From Wong Kar-wai to Quentin Tarantino, Jean-Luc Godard has inspired many major filmmakers, but few of his acolytes are as eager to devote their careers to an endless series of Godardian left turns, dead ends, detours, arty experiments, and weird inside jokes with the audience as Hal Hartley is. Hartley's latest, Fay Grim, piles creative perversities atop one another like Russian nesting dolls. The idiosyncrasies begin with Hartley's choice to make a sequel to Henry Fool in which Thomas Jay Ryan's larger-than-life title character—a charismatic amalgamation of Falstaff and Confederacy Of Dunces' Ignatius J. Reilly—barely turns in a cameo. Ryan is such a spectral yet pervasive presence in Fay Grim that alerting audiences to his appearance would qualify as a spoiler if not for that pesky opening credit, "Thomas Jay Ryan as Henry Fool."

On paper, at least, Fay Grim looks like a relatively commercial proposition. It's a sequel to one of Hartley's most successful films in a popular genre (spy thriller), with movie stars like Jeff Goldblum and Saffron Burrows augmenting the Hartley regulars.
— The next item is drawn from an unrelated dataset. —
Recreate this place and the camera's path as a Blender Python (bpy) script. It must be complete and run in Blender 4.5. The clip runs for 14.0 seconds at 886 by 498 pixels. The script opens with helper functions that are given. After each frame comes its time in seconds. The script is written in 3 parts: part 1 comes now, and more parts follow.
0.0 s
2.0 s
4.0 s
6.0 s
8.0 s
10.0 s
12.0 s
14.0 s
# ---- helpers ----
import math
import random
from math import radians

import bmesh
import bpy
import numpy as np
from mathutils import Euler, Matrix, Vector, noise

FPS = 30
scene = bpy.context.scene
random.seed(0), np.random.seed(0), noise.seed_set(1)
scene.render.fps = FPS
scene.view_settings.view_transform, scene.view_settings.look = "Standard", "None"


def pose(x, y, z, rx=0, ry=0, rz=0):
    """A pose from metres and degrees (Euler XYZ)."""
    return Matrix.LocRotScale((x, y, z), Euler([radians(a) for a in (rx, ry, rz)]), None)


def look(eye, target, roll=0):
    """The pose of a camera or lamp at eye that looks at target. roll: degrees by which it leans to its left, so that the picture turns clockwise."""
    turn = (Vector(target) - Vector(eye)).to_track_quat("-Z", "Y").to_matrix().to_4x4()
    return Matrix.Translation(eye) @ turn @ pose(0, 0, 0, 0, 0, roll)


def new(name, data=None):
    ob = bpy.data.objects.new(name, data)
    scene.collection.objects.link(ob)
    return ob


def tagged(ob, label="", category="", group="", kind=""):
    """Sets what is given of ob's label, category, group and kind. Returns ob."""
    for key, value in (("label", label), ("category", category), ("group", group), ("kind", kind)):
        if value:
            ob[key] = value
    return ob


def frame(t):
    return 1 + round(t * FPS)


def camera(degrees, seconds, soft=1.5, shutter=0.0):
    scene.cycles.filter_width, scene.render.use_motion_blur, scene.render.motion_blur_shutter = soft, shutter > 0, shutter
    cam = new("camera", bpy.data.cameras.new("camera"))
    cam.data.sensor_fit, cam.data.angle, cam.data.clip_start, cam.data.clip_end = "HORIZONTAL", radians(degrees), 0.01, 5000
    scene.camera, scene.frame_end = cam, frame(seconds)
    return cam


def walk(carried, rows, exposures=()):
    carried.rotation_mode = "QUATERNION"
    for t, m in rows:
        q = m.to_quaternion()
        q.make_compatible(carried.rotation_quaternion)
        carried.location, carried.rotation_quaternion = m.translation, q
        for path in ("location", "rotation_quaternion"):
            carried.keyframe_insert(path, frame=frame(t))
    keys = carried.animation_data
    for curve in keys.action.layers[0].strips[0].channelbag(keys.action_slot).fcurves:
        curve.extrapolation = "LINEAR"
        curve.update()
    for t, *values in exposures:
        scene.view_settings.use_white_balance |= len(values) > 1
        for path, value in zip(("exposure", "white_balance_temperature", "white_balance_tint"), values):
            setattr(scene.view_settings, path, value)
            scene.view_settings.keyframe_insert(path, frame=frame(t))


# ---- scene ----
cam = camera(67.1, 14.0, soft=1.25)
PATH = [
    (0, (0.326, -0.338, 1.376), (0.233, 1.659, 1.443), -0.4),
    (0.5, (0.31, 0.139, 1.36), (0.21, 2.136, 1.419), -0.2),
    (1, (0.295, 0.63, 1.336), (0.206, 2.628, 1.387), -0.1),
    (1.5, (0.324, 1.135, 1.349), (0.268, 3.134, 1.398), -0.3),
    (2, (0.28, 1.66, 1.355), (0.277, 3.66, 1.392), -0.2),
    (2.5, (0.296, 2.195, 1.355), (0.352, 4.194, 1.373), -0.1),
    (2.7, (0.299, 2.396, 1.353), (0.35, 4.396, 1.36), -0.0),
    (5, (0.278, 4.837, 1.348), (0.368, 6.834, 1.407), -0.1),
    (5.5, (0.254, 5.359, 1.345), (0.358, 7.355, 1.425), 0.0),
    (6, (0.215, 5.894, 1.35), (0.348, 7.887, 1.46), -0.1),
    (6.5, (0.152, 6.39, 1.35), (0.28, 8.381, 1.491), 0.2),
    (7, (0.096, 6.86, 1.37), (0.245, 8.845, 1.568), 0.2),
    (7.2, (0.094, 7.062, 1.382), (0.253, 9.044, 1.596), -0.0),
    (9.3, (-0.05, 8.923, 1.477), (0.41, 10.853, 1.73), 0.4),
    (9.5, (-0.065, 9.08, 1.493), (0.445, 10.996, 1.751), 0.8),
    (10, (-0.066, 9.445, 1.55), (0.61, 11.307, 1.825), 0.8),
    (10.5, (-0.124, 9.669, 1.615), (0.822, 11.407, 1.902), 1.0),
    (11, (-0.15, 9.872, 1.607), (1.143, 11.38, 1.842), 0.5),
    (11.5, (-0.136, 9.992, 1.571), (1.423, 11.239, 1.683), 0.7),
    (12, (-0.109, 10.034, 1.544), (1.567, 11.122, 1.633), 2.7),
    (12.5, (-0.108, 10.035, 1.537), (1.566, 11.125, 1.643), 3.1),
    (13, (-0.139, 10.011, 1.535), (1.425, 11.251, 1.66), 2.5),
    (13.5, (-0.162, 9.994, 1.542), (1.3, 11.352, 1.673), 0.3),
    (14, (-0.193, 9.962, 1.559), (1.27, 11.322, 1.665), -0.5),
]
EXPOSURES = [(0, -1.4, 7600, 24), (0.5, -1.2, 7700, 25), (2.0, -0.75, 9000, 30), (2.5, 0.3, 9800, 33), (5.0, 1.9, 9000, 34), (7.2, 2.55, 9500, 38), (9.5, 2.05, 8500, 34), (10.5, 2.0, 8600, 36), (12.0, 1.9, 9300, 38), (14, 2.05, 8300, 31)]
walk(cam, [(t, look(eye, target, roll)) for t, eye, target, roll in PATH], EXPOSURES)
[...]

But leave it to Hartley to steer in the least commercial direction imaginable. Fay Grim picks up long after the events of Henry Fool: Ryan's big-talker has disappeared, leaving wife Parker Posey with a 14-year-old son who's all too eager to follow in dad's footsteps. Ryan's handwritten "confessions" turn out to be the crucial linchpin in an international game of espionage that sends Posey rocketing across the globe in search of answers.
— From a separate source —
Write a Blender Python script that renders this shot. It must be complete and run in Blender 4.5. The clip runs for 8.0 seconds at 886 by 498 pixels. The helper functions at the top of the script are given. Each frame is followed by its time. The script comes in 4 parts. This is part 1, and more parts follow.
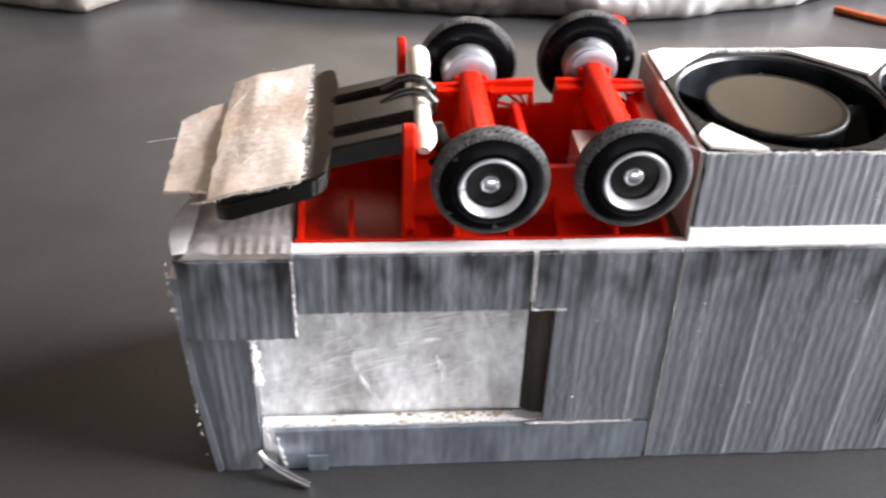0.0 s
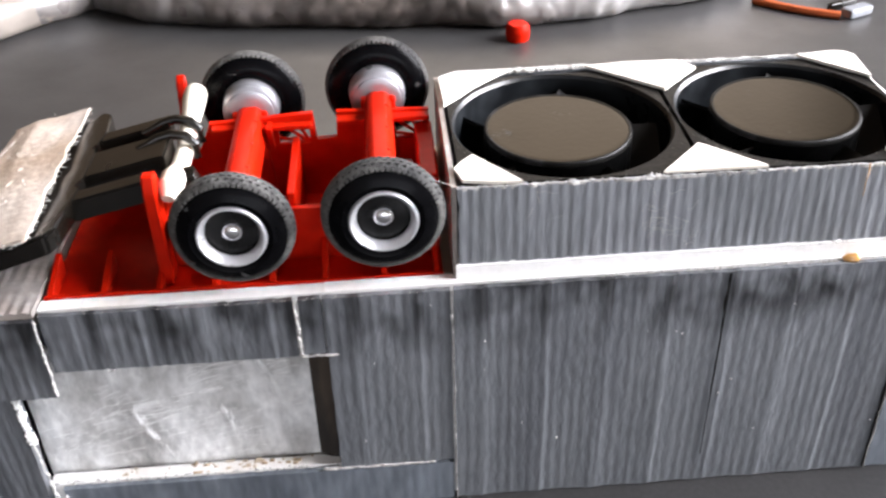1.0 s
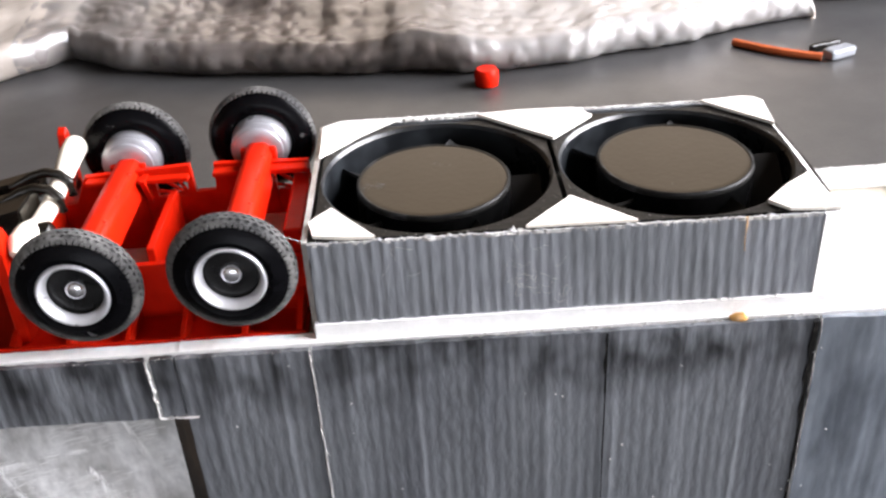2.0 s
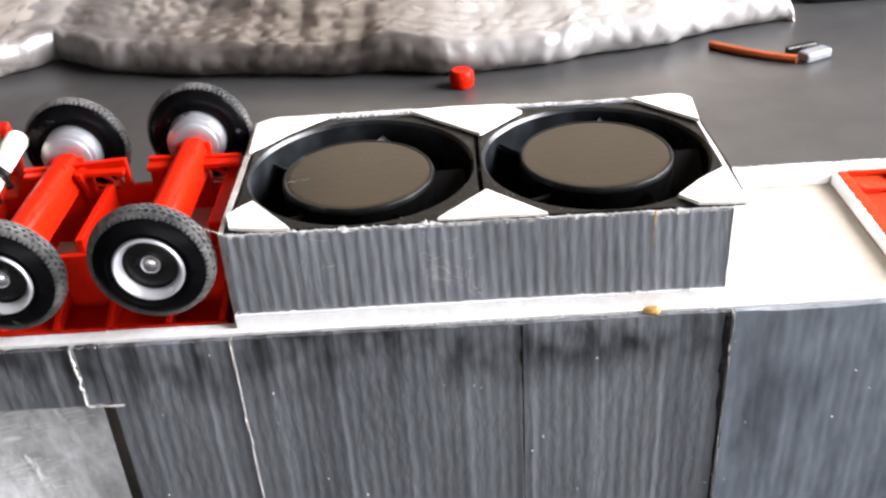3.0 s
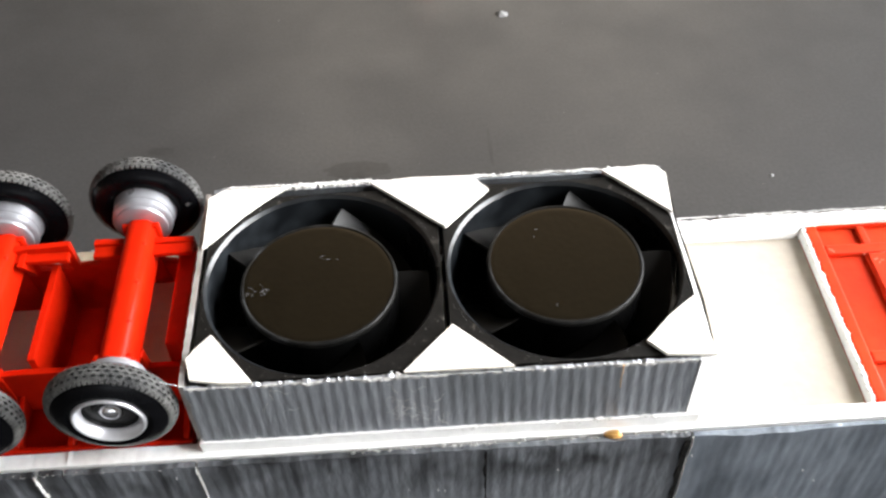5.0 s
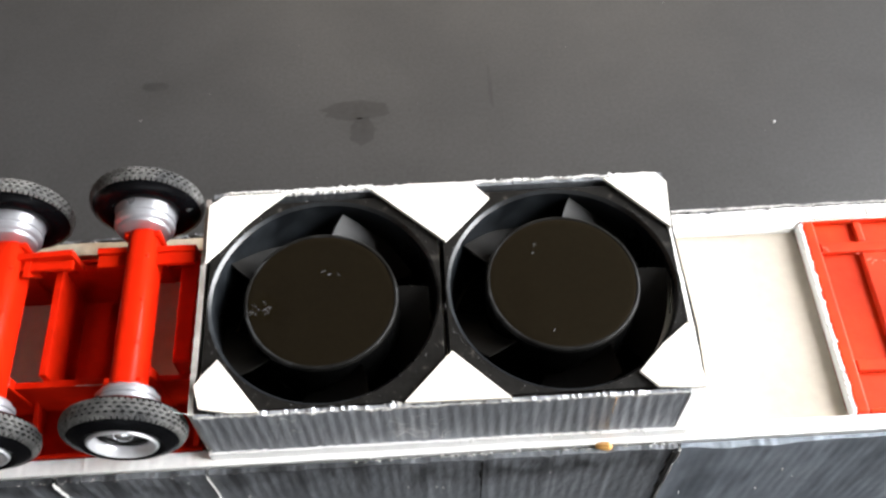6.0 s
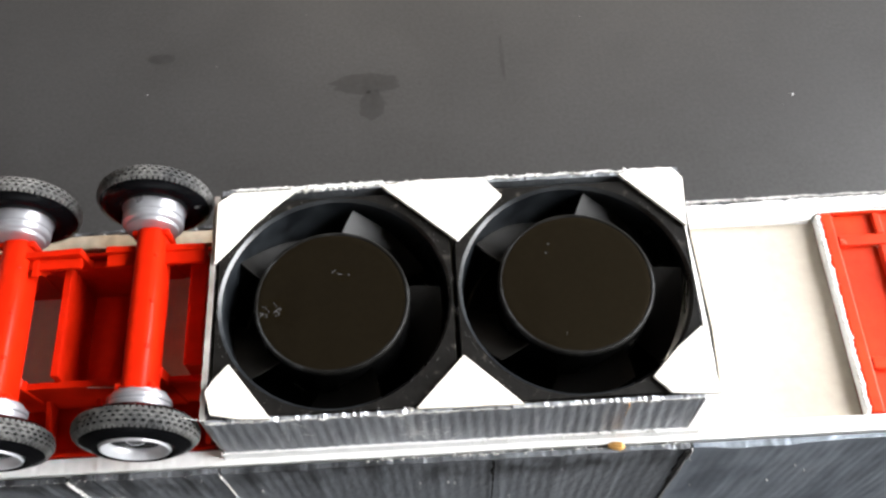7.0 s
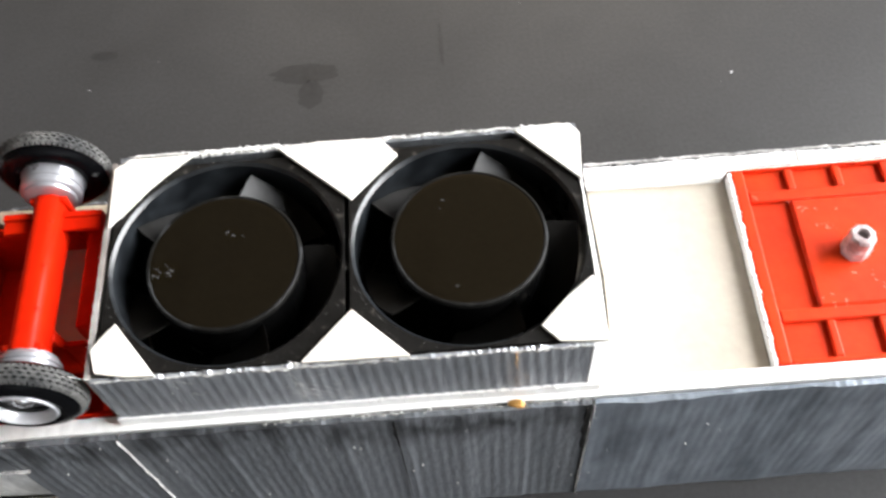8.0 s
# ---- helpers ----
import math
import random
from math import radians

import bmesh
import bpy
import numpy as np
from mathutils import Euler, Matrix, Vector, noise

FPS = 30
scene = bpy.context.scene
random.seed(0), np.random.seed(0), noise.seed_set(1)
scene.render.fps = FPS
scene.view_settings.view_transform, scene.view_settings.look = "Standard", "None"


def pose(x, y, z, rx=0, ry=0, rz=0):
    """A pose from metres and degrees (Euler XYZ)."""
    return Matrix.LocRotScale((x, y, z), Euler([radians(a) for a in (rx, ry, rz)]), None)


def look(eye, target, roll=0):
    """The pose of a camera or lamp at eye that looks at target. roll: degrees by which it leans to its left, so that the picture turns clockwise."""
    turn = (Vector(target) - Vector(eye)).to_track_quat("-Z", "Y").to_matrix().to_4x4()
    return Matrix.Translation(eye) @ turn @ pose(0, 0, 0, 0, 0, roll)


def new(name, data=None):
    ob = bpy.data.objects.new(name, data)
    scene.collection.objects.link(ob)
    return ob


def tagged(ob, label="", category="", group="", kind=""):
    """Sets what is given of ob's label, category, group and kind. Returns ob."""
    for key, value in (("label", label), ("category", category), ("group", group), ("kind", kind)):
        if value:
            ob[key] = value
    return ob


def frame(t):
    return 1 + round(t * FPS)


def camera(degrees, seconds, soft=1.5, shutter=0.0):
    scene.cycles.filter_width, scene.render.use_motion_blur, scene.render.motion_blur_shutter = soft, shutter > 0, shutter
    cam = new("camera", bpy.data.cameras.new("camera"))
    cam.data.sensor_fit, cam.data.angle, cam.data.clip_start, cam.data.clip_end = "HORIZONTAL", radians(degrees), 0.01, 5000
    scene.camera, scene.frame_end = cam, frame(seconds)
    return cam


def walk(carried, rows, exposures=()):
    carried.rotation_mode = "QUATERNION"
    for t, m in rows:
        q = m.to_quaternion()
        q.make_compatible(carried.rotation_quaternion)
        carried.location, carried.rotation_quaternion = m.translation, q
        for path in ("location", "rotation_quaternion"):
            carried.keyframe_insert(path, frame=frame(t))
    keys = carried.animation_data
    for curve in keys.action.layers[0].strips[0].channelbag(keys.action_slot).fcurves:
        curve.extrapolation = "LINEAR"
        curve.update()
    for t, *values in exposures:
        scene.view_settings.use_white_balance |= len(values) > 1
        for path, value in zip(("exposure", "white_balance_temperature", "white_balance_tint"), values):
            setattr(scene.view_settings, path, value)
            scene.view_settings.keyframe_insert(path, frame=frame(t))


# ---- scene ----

CM = 0.01  # the plan below is written in centimetres

# ---- camera ----
cam = camera(48.9, 8.0, soft=2.5, shutter=0.25)
PATH = [
    (0.0, (-5.783, -14.121, 15.161), (-4.986, -5.914, 9.504), 2.26),
    (0.2, (-4.691, -13.827, 15.324), (-3.890, -5.636, 9.643), 1.79),
    (0.5, (-3.349, -13.552, 15.479), (-2.657, -5.377, 9.761), -0.12),
    (0.7, (-2.248, -13.603, 15.420), (-1.667, -5.408, 9.720), -0.94),
    (1.0, (-0.935, -13.388, 15.459), (-0.444, -5.185, 9.762), -1.66),
    (1.2, (-0.188, -13.143, 15.203), (0.213, -4.866, 9.606), -2.22),
    (1.5, (1.102, -12.655, 14.796), (1.421, -4.273, 9.352), -1.64),
    (1.7, (1.483, -12.643, 14.918), (1.686, -4.225, 9.525), -2.50),
    (2.0, (2.238, -12.761, 15.122), (2.271, -4.296, 9.798), -3.45),
    (2.2, (2.574, -12.791, 14.999), (2.535, -4.311, 9.699), -3.76),
    (3.3, (4.054, -13.227, 15.043), (3.917, -4.732, 9.771), -3.68),
    (3.5, (4.000, -13.097, 15.174), (3.861, -4.658, 9.811), -3.76),
    (3.7, (4.012, -12.438, 15.105), (3.833, -4.268, 9.341), -5.33),
    (3.9, (4.083, -11.631, 15.723), (4.235, -3.666, 9.679), -4.88),
    (4.0, (4.043, -11.440, 16.524), (4.146, -3.492, 10.457), -5.54),
    (4.2, (4.137, -10.552, 17.428), (4.087, -2.652, 11.296), -6.68),
    (4.5, (4.290, -9.305, 18.570), (4.325, -1.696, 12.082), -4.78),
    (4.7, (4.022, -9.013, 19.128), (4.153, -1.802, 12.200), -2.95),
    (5.8, (3.954, -6.450, 21.734), (4.230, -0.821, 13.474), -0.67),
    (6.0, (4.062, -5.992, 22.027), (4.255, -0.695, 13.548), -1.19),
    (6.5, (3.966, -4.957, 22.142), (4.044, -0.204, 13.344), -2.11),
    (7.0, (4.097, -4.920, 22.384), (4.152, -0.170, 13.585), -2.48),
    (7.5, (4.609, -5.023, 22.404), (4.608, -0.290, 13.595), -3.28),
    (7.8, (5.397, -5.517, 22.090), (5.353, -0.603, 13.381), -4.31),
    (8.0, (6.234, -6.151, 21.537), (6.105, -1.089, 12.913), -5.67),
]
walk(cam, [(t, look(Vector(e) * CM, Vector(g) * CM, r)) for t, e, g, r in PATH], exposures=[(0.0, 0.57, 6450, 16), (0.7, 0.45, 6430, 16), (2.2, 0.34, 6400, 16), (3.5, 0.30, 6450, 13), (4.5, 0.15, 6500, 10), (6.0, 0.02, 6480, 10), (8.0, 0.0, 6480, 10)])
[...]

Fay Grim initially mines ample laughs from the strange juxtaposition of Hartley's deadpan quirks and the high-stakes world of the international thriller. Sadly, there's a thin line between goofing irreverently on the maddeningly convoluted nature of spy thrillers and actually being a muddled mess, and Fay Grim crosses it constantly during its deadly second hour. Ryan's reappearance gives the film a much-needed boost of garrulous energy, but it's too little, too late. As with Godard, there comes a point where the playfulness stops being fun and becomes faintly punishing. Let's just hope Hartley never embraces Marx. Then all will truly be lost.